Scientific classification
- Kingdom: Plantae
- Clade: Tracheophytes
- Clade: Angiosperms
- Clade: Eudicots
- Clade: Rosids
- Order: Fabales
- Family: Fabaceae
- Subfamily: Caesalpinioideae
- Clade: Mimosoid clade
- Genus: Acacia
- Species: A. cerastes
- Binomial name: Acacia cerastes Maslin
- Synonyms: Racosperma cerastes (Maslin) Pedley

= Acacia cerastes =

- Genus: Acacia
- Species: cerastes
- Authority: Maslin
- Conservation status: P3
- Synonyms: Racosperma cerastes (Maslin) Pedley

Species of legume

Acacia cerastes is a species of flowering plant in the family Fabaceae and is endemic to the south-west of Western Australia. It is an erect, intricately-branched, glabrous shrub with winding, striated branchlets, its phyllodes reduced to tiny horn-like projections, spherical heads of golden yellow flowers, and linear, thinly leathery pods.

==Description==
Acacia cerastes is an erect, intricately-branched shrub that typically grows up to a height of 1.5 m. Its branchlets are winding, striated, green or brown and terete. The phyllodes are reduced to tiny, horn-like projections up to 1 mm long and usually curved downwards and rigid, but not sharply pointed. The flowers are borne a spherical head in axils on a peduncle 1–4 mm long, each head with about thirty golden yellow flowers.

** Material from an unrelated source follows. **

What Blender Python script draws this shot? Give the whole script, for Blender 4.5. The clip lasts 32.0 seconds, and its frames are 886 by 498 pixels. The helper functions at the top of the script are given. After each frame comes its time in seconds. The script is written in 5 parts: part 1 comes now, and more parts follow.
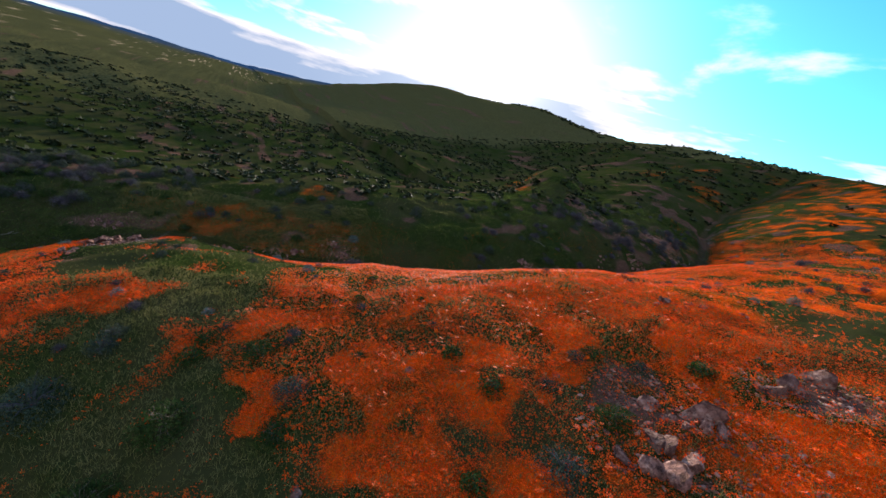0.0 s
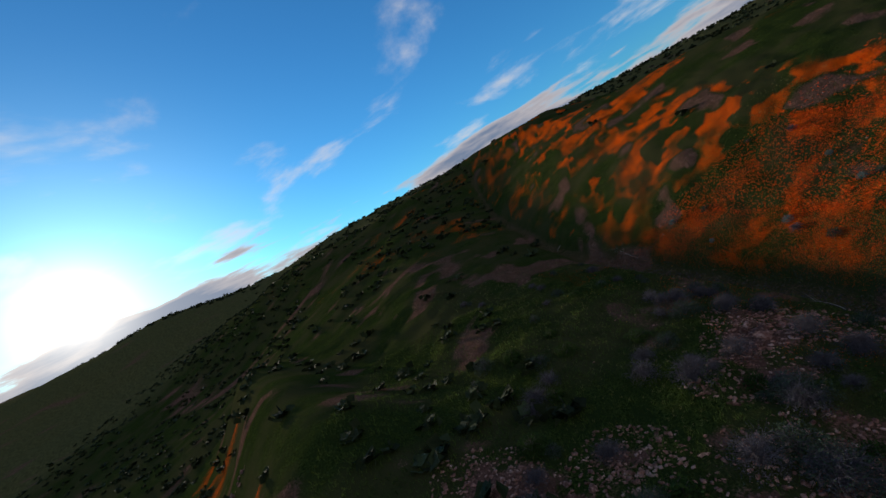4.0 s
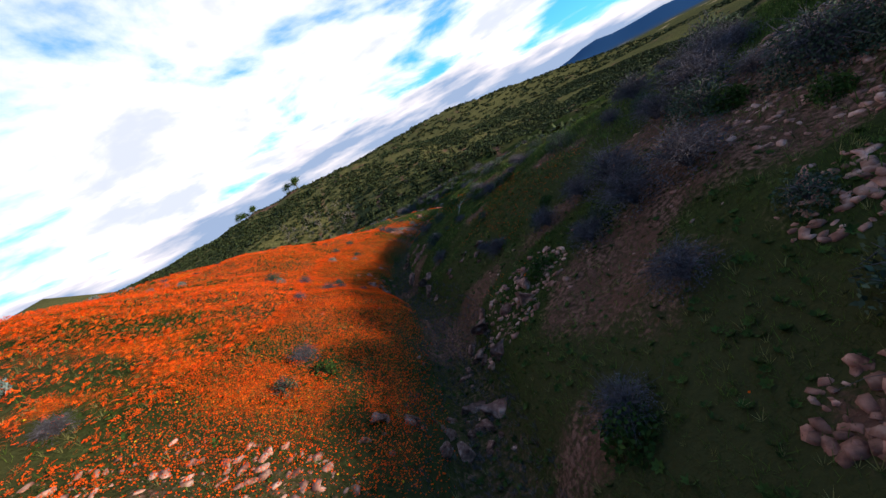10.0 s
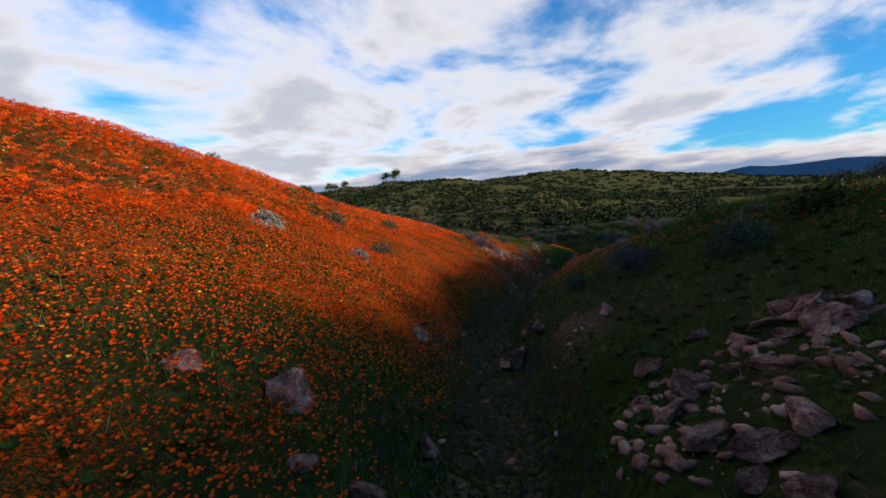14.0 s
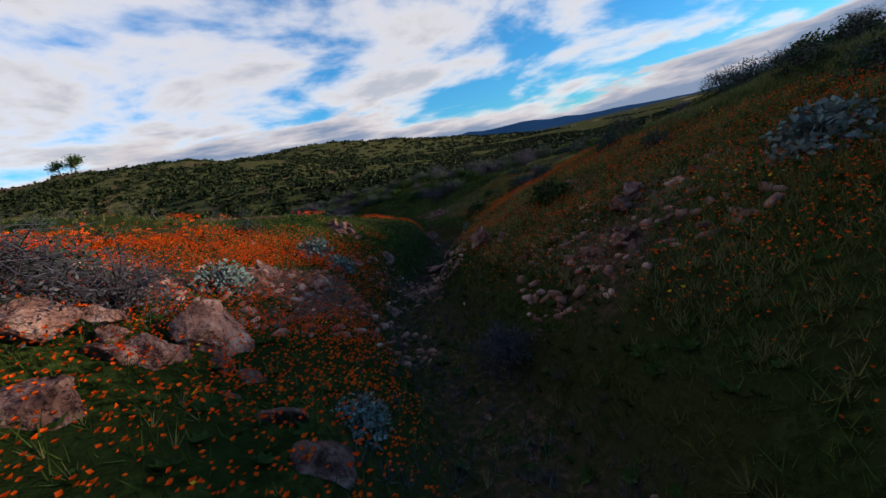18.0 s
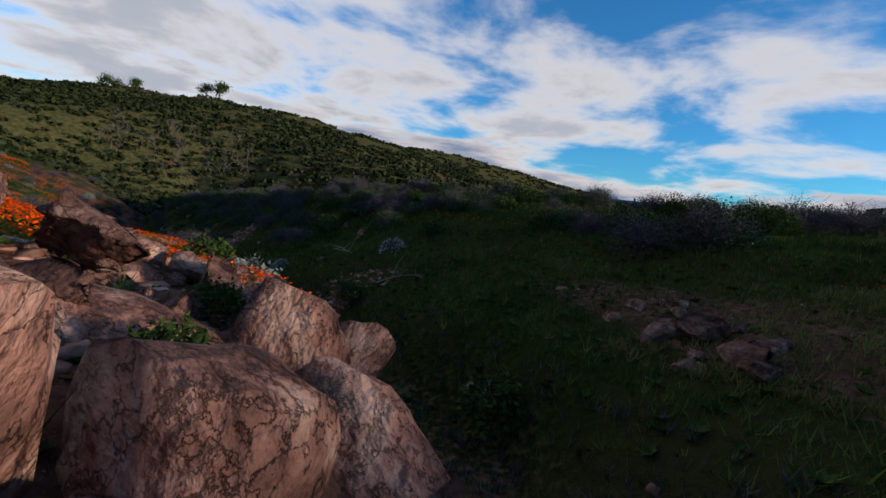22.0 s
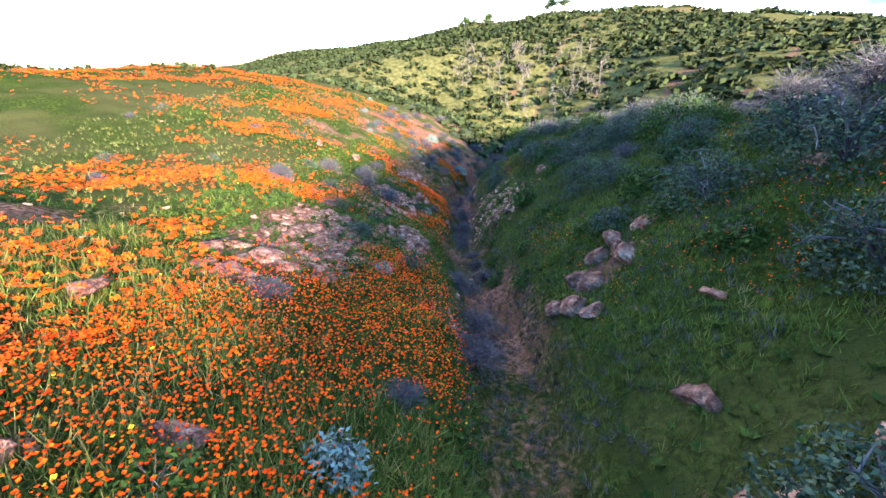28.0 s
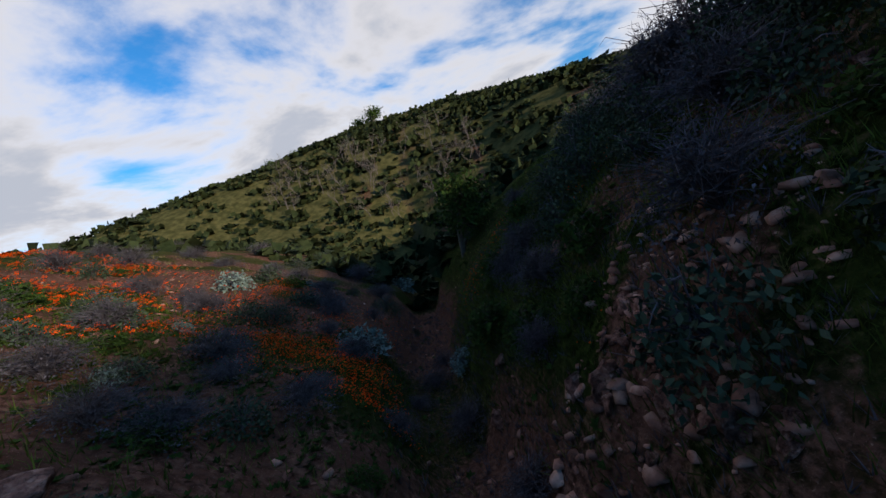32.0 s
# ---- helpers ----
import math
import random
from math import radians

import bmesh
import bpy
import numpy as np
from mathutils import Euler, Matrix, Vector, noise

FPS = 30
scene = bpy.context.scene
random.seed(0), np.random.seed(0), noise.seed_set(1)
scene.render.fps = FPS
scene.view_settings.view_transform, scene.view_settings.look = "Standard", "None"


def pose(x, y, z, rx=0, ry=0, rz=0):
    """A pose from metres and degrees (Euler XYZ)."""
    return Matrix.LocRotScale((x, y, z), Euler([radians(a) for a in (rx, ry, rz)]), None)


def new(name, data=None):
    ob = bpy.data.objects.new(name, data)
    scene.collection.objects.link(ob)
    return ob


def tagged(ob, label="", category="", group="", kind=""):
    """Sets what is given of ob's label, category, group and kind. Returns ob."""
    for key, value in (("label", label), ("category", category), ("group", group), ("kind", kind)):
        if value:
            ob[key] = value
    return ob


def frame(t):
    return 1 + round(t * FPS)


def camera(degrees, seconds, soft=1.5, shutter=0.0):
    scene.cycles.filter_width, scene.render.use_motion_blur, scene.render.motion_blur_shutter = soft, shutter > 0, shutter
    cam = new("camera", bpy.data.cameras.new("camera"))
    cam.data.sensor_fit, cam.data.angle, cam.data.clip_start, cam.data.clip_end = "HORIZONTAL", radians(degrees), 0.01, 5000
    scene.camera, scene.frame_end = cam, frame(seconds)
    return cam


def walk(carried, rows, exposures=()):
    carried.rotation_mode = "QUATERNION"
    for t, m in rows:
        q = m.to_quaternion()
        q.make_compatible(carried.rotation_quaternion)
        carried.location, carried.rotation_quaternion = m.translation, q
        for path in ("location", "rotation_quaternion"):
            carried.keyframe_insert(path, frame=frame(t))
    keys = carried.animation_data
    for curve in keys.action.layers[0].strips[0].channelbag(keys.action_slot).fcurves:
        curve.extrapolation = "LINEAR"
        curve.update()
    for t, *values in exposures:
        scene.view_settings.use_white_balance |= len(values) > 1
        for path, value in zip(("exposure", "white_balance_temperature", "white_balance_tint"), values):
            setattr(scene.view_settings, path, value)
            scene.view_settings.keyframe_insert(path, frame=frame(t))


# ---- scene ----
SECONDS = 32.0
cam = camera(96.8, SECONDS)
# seconds, place in metres, turn in degrees
PATH = [
    (0, -48.00, 79.57, -1.60, 72.92, -14.76, -116.05),
    (0.5, -40.91, 75.37, -2.31, 74.64, -8.85, -118.22),
    (1, -33.48, 71.78, -2.55, 76.32, -4.13, -122.75),
    (1.5, -25.45, 67.31, -2.87, 77.82, 2.56, -128.01),
    (2, -18.49, 62.39, -3.04, 79.77, 8.28, -134.17),
    (2.5, -11.82, 56.15, -2.47, 81.84, 13.47, -141.04),
    (3, -6.45, 49.31, -1.31, 84.26, 17.54, -146.20),
    (3.5, -2.24, 41.99, 0.57, 86.97, 22.21, -151.57),
    (4, 1.31, 34.05, 3.20, 85.57, 29.26, -164.66),
    (4.5, 3.44, 24.70, 5.03, 62.67, 45.47, 147.94),
    (6.5, 0.01, 0.00, 0.01, 49.97, 19.41, 37.00),
    (7, -1.99, 0.19, -2.09, 54.96, 18.72, 30.73),
    (7.5, -3.89, 0.94, -3.75, 59.49, 19.03, 25.46),
    (8, -5.99, 2.58, -5.01, 63.35, 20.35, 19.53),
    (8.5, -8.00, 4.22, -5.99, 66.28, 22.66, 11.95),
    (9, -9.90, 6.21, -6.74, 68.65, 24.83, 3.72),
    (9.5, -11.59, 9.08, -7.62, 71.72, 25.96, -4.27),
    (10, -12.73, 12.22, -8.41, 75.47, 26.94, -9.81),
    (10.5, -13.44, 15.53, -9.28, 77.29, 19.82, -7.80),
    (11, -13.42, 19.48, -10.16, 77.26, 11.39, -3.44),
    (11.5, -13.63, 22.79, -10.96, 77.54, 3.19, 0.87),
    (12, -13.82, 26.01, -11.72, 77.86, -0.67, 3.26),
    (12.5, -14.15, 29.46, -12.18, 78.94, -0.68, 3.32),
    (13, -14.56, 33.25, -12.80, 80.66, 0.64, 4.02),
    (13.5, -15.14, 36.93, -13.23, 83.13, 2.11, 4.32),
    (14, -15.41, 40.86, -13.25, 85.53, 4.84, 4.88),
    (14.5, -15.66, 44.14, -13.17, 83.14, 15.81, -6.50),
    (15, -15.88, 46.93, -13.18, 77.38, 26.26, -22.69),
    (15.5, -15.92, 49.71, -13.32, 73.69, 30.48, -34.39),
    (17.5, -14.13, 61.45, -14.67, 75.36, 17.77, -33.14),
    (18, -13.38, 64.37, -15.15, 77.29, 12.27, -28.89),
    (18.5, -12.23, 67.31, -15.54, 78.67, 3.41, -17.91),
    (19, -11.24, 69.95, -15.85, 79.69, -2.76, -6.75),
    (19.5, -10.41, 73.01, -16.19, 81.54, 6.92, -12.89),
    (20, -9.93, 75.38, -16.37, 81.70, 24.58, -29.72),
    (20.5, -8.84, 78.13, -16.52, 76.01, 40.16, -45.72),
    (21, -7.30, 81.23, -16.76, 78.70, 30.78, -41.32),
    (21.5, -5.99, 83.68, -17.06, 81.73, 11.03, -28.39),
    (22, -5.23, 85.58, -17.50, 82.61, -7.24, -12.80),
    (22.5, -4.52, 87.39, -17.67, 81.97, -29.66, 7.80),
    (23, -3.83, 89.37, -17.74, 74.16, -45.30, 39.67),
    (23.5, -3.45, 91.10, -17.84, 64.85, -45.44, 65.86),
    (24, -4.04, 93.29, -18.22, 66.39, -30.87, 63.46),
    (24.5, -4.75, 95.03, -18.55, 69.25, -18.54, 59.65),
    (25, -5.90, 96.62, -18.35, 69.40, -12.34, 58.52),
    (25.5, -7.19, 98.39, -18.13, 68.82, -10.36, 52.72),
    (26, -8.71, 100.38, -18.24, 67.99, -8.71, 45.36),
    (26.5, -10.02, 102.30, -18.64, 67.37, -5.75, 38.01),
    (28.5, -17.14, 114.12, -20.15, 70.79, -0.63, 30.87),
    (29, -19.24, 117.34, -21.11, 73.91, -1.93, 31.19),
    (29.5, -21.53, 121.03, -21.91, 76.75, -1.80, 30.84),
    (30, -23.66, 124.68, -22.76, 79.46, -0.01, 30.00),
    (30.5, -25.49, 128.13, -23.26, 82.33, 2.01, 28.58),
    (31, -27.47, 131.67, -23.38, 84.15, 5.07, 24.13),
    (31.5, -29.61, 135.50, -23.62, 84.97, 11.67, 16.89),
    (32, -31.48, 138.87, -23.77, 85.30, 17.86, 7.51),
]
EXPOSURES = [(0.0, 1.6), (1.0, 0.8), (2.0, 0.4), (4.5, 0.4), (6.5, 3.0), (8.0, 2.8), (9.0, 2.2), (11.0, 1.15), (14.0, 0.98), (17.5, 0.85), (20.5, 0.8), (22.0, 0.65), (23.0, 0.8), (26.0, 1.1), (28.5, 4.2), (29.2, 3.9), (30.0, 2.25), (31.0, 1.15), (32.0, 0.85)]
walk(cam, [(t, pose(x, y, z, rx, ry, rz)) for t, x, y, z, rx, ry, rz in PATH], EXPOSURES)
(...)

Flowering has been recorded in July, August and November, and the pods are linear, thinly leathery, more or less constricted between the seeds and obviously rounded over them, up to 45 mm long and 3–4 mm wide.

==Taxonomy==
Acacia cerastes was first formally described in 1995 by the botanist Bruce Maslin in the journal Nuytsia from specimens collected on Mount Gibson station by Charles Austin Gardner, between Wubin and Paynes Find in 1976. The specific epithet means 'a horned serpent', referring to the snake-like branchlets with "extremely reduced phyllodes".

==Distribution and habitat==
This species of wattle is only known from Mount Gibson and Ninghan Station stations in the Avon Wheatbelt and Yalgoo bioregions of south-western Western Australia, where it grows on rocky hills.

==Conservation status==
Acacia cerastes is listed as "Priority
Three" by the Government of Western Australia Department of Biodiversity, Conservation and Attractions meaning that it is poorly known and known from only a few locations but is not under imminent threat.